Objective
Reproduce the listing below word for word, with no pictures.

Collected material
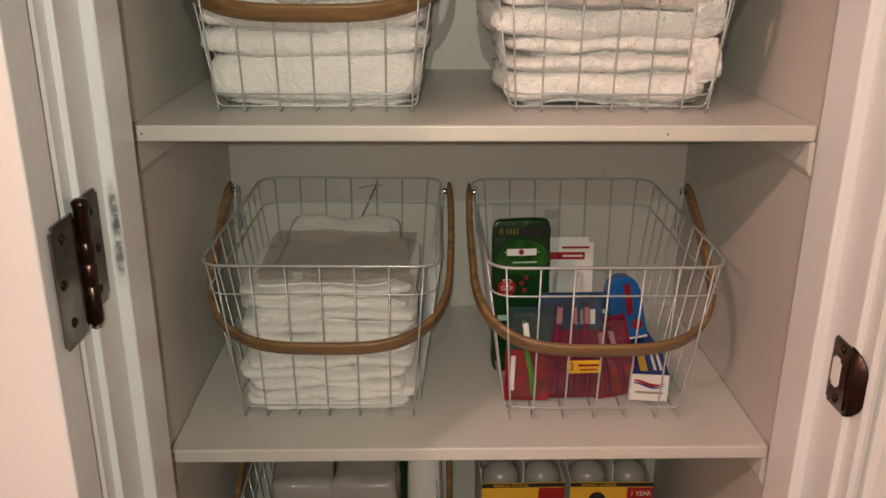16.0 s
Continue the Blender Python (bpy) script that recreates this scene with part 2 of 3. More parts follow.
def band(points, width_dir, width, thick, bm=None):
    """A flat bent strip along points with rounded edges; width_dir is the broad side's direction."""
    bm = bm or bmesh.new()
    pts = [Vector(p) for p in points]
    w = Vector(width_dir).normalized()
    prof = []
    for k in range(16):
        a = 2 * math.pi * k / 16
        c, s = math.cos(a), math.sin(a)
        prof.append((math.copysign(abs(c) ** 0.45, c) * width / 2, math.copysign(abs(s) ** 0.6, s) * thick / 2))
    rings = []
    for i, p in enumerate(pts):
        d = (pts[min(i + 1, len(pts) - 1)] - pts[max(i - 1, 0)]).normalized()
        nrm = d.cross(w).normalized()
        end = 0.55 if i in (0, len(pts) - 1) else 1.0
        rings.append([bm.verts.new(p + w * u * end + nrm * v * end) for u, v in prof])
    for a, b in zip(rings, rings[1:]):
        for k in range(16):
            bm.faces.new((a[k], a[(k + 1) % 16], b[(k + 1) % 16], b[k]))
    bm.faces.new(rings[0][::-1])
    bm.faces.new(rings[-1])
    return bm


def revolve(profile, seg=32, bm=None):
    """A turned shape about z from (radius, height) pairs."""
    bm = bm or bmesh.new()
    rings = [[bm.verts.new((r * math.cos(2 * math.pi * k / seg), r * math.sin(2 * math.pi * k / seg), z)) for k in range(seg)] for r, z in profile]
    for a, b in zip(rings, rings[1:]):
        for k in range(seg):
            bm.faces.new((a[k], a[(k + 1) % seg], b[(k + 1) % seg], b[k]))
    bm.faces.new(rings[0][::-1])
    bm.faces.new(rings[-1])
    return bm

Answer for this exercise
16.0 s
Continue the Blender Python (bpy) script that recreates this scene with part 2 of 3. More parts follow.
def band(points, width_dir, width, thick, bm=None):
    """A flat bent strip along points with rounded edges; width_dir is the broad side's direction."""
    bm = bm or bmesh.new()
    pts = [Vector(p) for p in points]
    w = Vector(width_dir).normalized()
    prof = []
    for k in range(16):
        a = 2 * math.pi * k / 16
        c, s = math.cos(a), math.sin(a)
        prof.append((math.copysign(abs(c) ** 0.45, c) * width / 2, math.copysign(abs(s) ** 0.6, s) * thick / 2))
    rings = []
    for i, p in enumerate(pts):
        d = (pts[min(i + 1, len(pts) - 1)] - pts[max(i - 1, 0)]).normalized()
        nrm = d.cross(w).normalized()
        end = 0.55 if i in (0, len(pts) - 1) else 1.0
        rings.append([bm.verts.new(p + w * u * end + nrm * v * end) for u, v in prof])
    for a, b in zip(rings, rings[1:]):
        for k in range(16):
            bm.faces.new((a[k], a[(k + 1) % 16], b[(k + 1) % 16], b[k]))
    bm.faces.new(rings[0][::-1])
    bm.faces.new(rings[-1])
    return bm


def revolve(profile, seg=32, bm=None):
    """A turned shape about z from (radius, height) pairs."""
    bm = bm or bmesh.new()
    rings = [[bm.verts.new((r * math.cos(2 * math.pi * k / seg), r * math.sin(2 * math.pi * k / seg), z)) for k in range(seg)] for r, z in profile]
    for a, b in zip(rings, rings[1:]):
        for k in range(seg):
            bm.faces.new((a[k], a[(k + 1) % seg], b[(k + 1) % seg], b[k]))
    bm.faces.new(rings[0][::-1])
    bm.faces.new(rings[-1])
    return bm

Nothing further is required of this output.